■ **WHAT IS BEING ASKED**
Give back the full listing verbatim, apart from its images.

#####

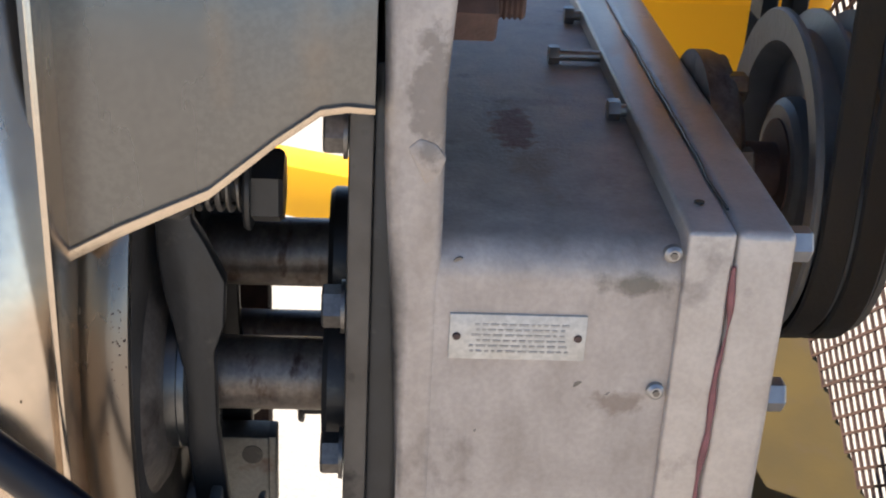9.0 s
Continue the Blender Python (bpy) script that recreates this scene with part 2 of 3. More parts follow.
# rust and oil on the gearbox, wear, dust and painted sunlight on the black stand, rust on the motor
patch(ALU, (0.080, 0.034, 0.728), (0.0115, 0.034, 0.01), (0.17, 0.055, 0.035), 0.5, 110, 0.3, 1.0)
patch(ALU, (0.086, -0.020, 0.728), (0.012, 0.040, 0.01), (0.26, 0.15, 0.09), 0.6, 60, 0.8, 0.55)
patch(ALU, (0.121, -0.100, 0.711), (0.020, 0.020, 0.006), (0.10, 0.085, 0.065), 0.5, 120, 0.6, 0.75)
patch(ALU, (0.118, -0.100, 0.655), (0.014, 0.010, 0.006), (0.16, 0.11, 0.08), 0.6, 140, 0.5, 0.6)
patch(PALE_ALU, (0.150, -0.100, 0.560), (0.010, 0.010, 0.016), (0.22, 0.11, 0.08), 0.6, 140, 0.5, 0.6)
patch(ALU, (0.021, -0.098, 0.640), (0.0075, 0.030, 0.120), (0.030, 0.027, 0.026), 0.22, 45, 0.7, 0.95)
patch(ALU, (0.034, -0.100, 0.790), (0.010, 0.010, 0.030), (0.17, 0.14, 0.12), 0.6, 130, 0.4, 0.7)
patch(PALE_ALU, (0.160, 0.060, 0.737), (0.006, 0.090, 0.01), (0.20, 0.17, 0.15), 0.7, 80, 0.6, 0.5)
patch(STAINLESS, (-0.045, -0.108, 0.815), (0.007, 0.02, 0.035), (0.24, 0.18, 0.13), 0.4, 50, 0.9, 0.3)
patch(STAINLESS, (-0.010, -0.108, 0.815), (0.010, 0.02, 0.035), (0.25, 0.19, 0.14), 0.4, 50, 0.9, 0.35)
patch(STAINLESS, (-0.050, -0.108, 0.834), (0.080, 0.02, 0.003), (0.20, 0.09, 0.07), 0.6, 60, 0.8, 0.3)
patch(BLACK, (0.105, -0.088, 0.967), (0.026, 0.009, 0.006), (0.20, 0.16, 0.135), 0.8, 240, 0.9, 0.6)
patch(BLACK, (0.030, -0.094, 0.967), (0.060, 0.004, 0.006), (0.12, 0.11, 0.10), 0.8, 260, 1.0, 0.45)
for x, z, w, h in ((-0.150, 0.612, 0.008, 0.010), (-0.178, 0.570, 0.006, 0.012), (-0.135, 0.585, 0.005, 0.009), (-0.190, 0.640, 0.006, 0.014), (-0.160, 0.555, 0.008, 0.006), (-0.128, 0.640, 0.003, 0.014)):
    patch(PANEL, (x, -0.146, z), (w, 0.02, h), (0.40, 0.27, 0.17), 0.8, 150, 0.9, 0.65)
# Dust on tabletop and base plate, made paler to paint in the sun there.
patch(BLACK, (-0.010, -0.080, 0.968), (0.100, 0.016, 0.003), (0.060, 0.056, 0.052), 0.5, 60, 0.9, 0.6)
patch(BLACK, (-0.010, 0.050, 0.848), (0.070, 0.110, 0.01), (0.100, 0.092, 0.085), 0.7, 70, 0.9, 0.8)
patch(CREAM, (0.000, -0.035, 1.134), (0.010, 0.01, 0.004), (0.33, 0.16, 0.07), 0.6, 200, 0.6, 0.7)
patch(CREAM, (0.0145, -0.090, 1.090), (0.004, 0.010, 0.055), (0.34, 0.18, 0.08), 0.7, 160, 0.6, 0.7)
patch(CREAM, (0.070, -0.104, 1.033), (0.011, 0.01, 0.009), (0.30, 0.14, 0.06), 0.4, 220, 0.7, 0.8)
patch(CREAM, (0.066, -0.104, 1.149), (0.010, 0.01, 0.009), (0.36, 0.20, 0.10), 0.4, 220, 0.8, 0.7)
patch(BELL, (0.200, 0.000, 1.163), (0.007, 0.04, 0.010), (0.42, 0.035, 0.03), 0.45, 120, 0.3, 0.9)
patch(GRIMY_SHADED, (0.080, -0.020, 1.006), (0.120, 0.03, 0.006), (0.10, 0.050, 0.025), 0.7, 70, 0.7, 0.7)


# ---- building helpers ----
def part(name, bm, mat, parent=None, label="", smooth=True):
    """One mesh object, drawn in world coordinates, under its thing."""
    me = bpy.data.meshes.new(name)
    bmesh.ops.recalc_face_normals(bm, faces=bm.faces)
    if smooth:
        for e in bm.edges:
            e.smooth = len(e.link_faces) == 2 and e.calc_face_angle(0) < radians(32)
        for f in bm.faces:
            f.smooth = True
    bm.to_mesh(me)
    bm.free()
    me.materials.append(mat)
    ob = new(name, me)
    if parent:
        ob.parent = parent
        root = parent if parent.parent is None else parent.parent
        ob.matrix_parent_inverse = Matrix.Translation(root.location).inverted() if parent.parent is None else Matrix.Identity(4)
    if label:
        ob["label"] = label
    return ob


def thing(name, at, label, category, group="", kind=""):
    ob = new(name)
    ob.location = at
    ob.empty_display_size = 0.02
    return tagged(ob, label, category, group, kind)


def solid(name, bm, mat, label, category, group="", kind="", smooth=True):
    return tagged(part(name, bm, mat, None, "", smooth), label, category, group, kind)


def soften(bm, r, segments=2, only=None):
    edges = [e for e in bm.edges if len(e.link_faces) == 2 and e.calc_face_angle(0) > radians(30) and (only is None or only(e))]
    if r and edges:
        bmesh.ops.bevel(bm, geom=edges, offset=r, segments=segments, profile=0.5, affect="EDGES", clamp_overlap=True)
    return bm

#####

■ **THE ANSWER**
9.0 s
Continue the Blender Python (bpy) script that recreates this scene with part 2 of 3. More parts follow.
# rust and oil on the gearbox, wear, dust and painted sunlight on the black stand, rust on the motor
patch(ALU, (0.080, 0.034, 0.728), (0.0115, 0.034, 0.01), (0.17, 0.055, 0.035), 0.5, 110, 0.3, 1.0)
patch(ALU, (0.086, -0.020, 0.728), (0.012, 0.040, 0.01), (0.26, 0.15, 0.09), 0.6, 60, 0.8, 0.55)
patch(ALU, (0.121, -0.100, 0.711), (0.020, 0.020, 0.006), (0.10, 0.085, 0.065), 0.5, 120, 0.6, 0.75)
patch(ALU, (0.118, -0.100, 0.655), (0.014, 0.010, 0.006), (0.16, 0.11, 0.08), 0.6, 140, 0.5, 0.6)
patch(PALE_ALU, (0.150, -0.100, 0.560), (0.010, 0.010, 0.016), (0.22, 0.11, 0.08), 0.6, 140, 0.5, 0.6)
patch(ALU, (0.021, -0.098, 0.640), (0.0075, 0.030, 0.120), (0.030, 0.027, 0.026), 0.22, 45, 0.7, 0.95)
patch(ALU, (0.034, -0.100, 0.790), (0.010, 0.010, 0.030), (0.17, 0.14, 0.12), 0.6, 130, 0.4, 0.7)
patch(PALE_ALU, (0.160, 0.060, 0.737), (0.006, 0.090, 0.01), (0.20, 0.17, 0.15), 0.7, 80, 0.6, 0.5)
patch(STAINLESS, (-0.045, -0.108, 0.815), (0.007, 0.02, 0.035), (0.24, 0.18, 0.13), 0.4, 50, 0.9, 0.3)
patch(STAINLESS, (-0.010, -0.108, 0.815), (0.010, 0.02, 0.035), (0.25, 0.19, 0.14), 0.4, 50, 0.9, 0.35)
patch(STAINLESS, (-0.050, -0.108, 0.834), (0.080, 0.02, 0.003), (0.20, 0.09, 0.07), 0.6, 60, 0.8, 0.3)
patch(BLACK, (0.105, -0.088, 0.967), (0.026, 0.009, 0.006), (0.20, 0.16, 0.135), 0.8, 240, 0.9, 0.6)
patch(BLACK, (0.030, -0.094, 0.967), (0.060, 0.004, 0.006), (0.12, 0.11, 0.10), 0.8, 260, 1.0, 0.45)
for x, z, w, h in ((-0.150, 0.612, 0.008, 0.010), (-0.178, 0.570, 0.006, 0.012), (-0.135, 0.585, 0.005, 0.009), (-0.190, 0.640, 0.006, 0.014), (-0.160, 0.555, 0.008, 0.006), (-0.128, 0.640, 0.003, 0.014)):
    patch(PANEL, (x, -0.146, z), (w, 0.02, h), (0.40, 0.27, 0.17), 0.8, 150, 0.9, 0.65)
# Dust on tabletop and base plate, made paler to paint in the sun there.
patch(BLACK, (-0.010, -0.080, 0.968), (0.100, 0.016, 0.003), (0.060, 0.056, 0.052), 0.5, 60, 0.9, 0.6)
patch(BLACK, (-0.010, 0.050, 0.848), (0.070, 0.110, 0.01), (0.100, 0.092, 0.085), 0.7, 70, 0.9, 0.8)
patch(CREAM, (0.000, -0.035, 1.134), (0.010, 0.01, 0.004), (0.33, 0.16, 0.07), 0.6, 200, 0.6, 0.7)
patch(CREAM, (0.0145, -0.090, 1.090), (0.004, 0.010, 0.055), (0.34, 0.18, 0.08), 0.7, 160, 0.6, 0.7)
patch(CREAM, (0.070, -0.104, 1.033), (0.011, 0.01, 0.009), (0.30, 0.14, 0.06), 0.4, 220, 0.7, 0.8)
patch(CREAM, (0.066, -0.104, 1.149), (0.010, 0.01, 0.009), (0.36, 0.20, 0.10), 0.4, 220, 0.8, 0.7)
patch(BELL, (0.200, 0.000, 1.163), (0.007, 0.04, 0.010), (0.42, 0.035, 0.03), 0.45, 120, 0.3, 0.9)
patch(GRIMY_SHADED, (0.080, -0.020, 1.006), (0.120, 0.03, 0.006), (0.10, 0.050, 0.025), 0.7, 70, 0.7, 0.7)


# ---- building helpers ----
def part(name, bm, mat, parent=None, label="", smooth=True):
    """One mesh object, drawn in world coordinates, under its thing."""
    me = bpy.data.meshes.new(name)
    bmesh.ops.recalc_face_normals(bm, faces=bm.faces)
    if smooth:
        for e in bm.edges:
            e.smooth = len(e.link_faces) == 2 and e.calc_face_angle(0) < radians(32)
        for f in bm.faces:
            f.smooth = True
    bm.to_mesh(me)
    bm.free()
    me.materials.append(mat)
    ob = new(name, me)
    if parent:
        ob.parent = parent
        root = parent if parent.parent is None else parent.parent
        ob.matrix_parent_inverse = Matrix.Translation(root.location).inverted() if parent.parent is None else Matrix.Identity(4)
    if label:
        ob["label"] = label
    return ob


def thing(name, at, label, category, group="", kind=""):
    ob = new(name)
    ob.location = at
    ob.empty_display_size = 0.02
    return tagged(ob, label, category, group, kind)


def solid(name, bm, mat, label, category, group="", kind="", smooth=True):
    return tagged(part(name, bm, mat, None, "", smooth), label, category, group, kind)


def soften(bm, r, segments=2, only=None):
    edges = [e for e in bm.edges if len(e.link_faces) == 2 and e.calc_face_angle(0) > radians(30) and (only is None or only(e))]
    if r and edges:
        bmesh.ops.bevel(bm, geom=edges, offset=r, segments=segments, profile=0.5, affect="EDGES", clamp_overlap=True)
    return bm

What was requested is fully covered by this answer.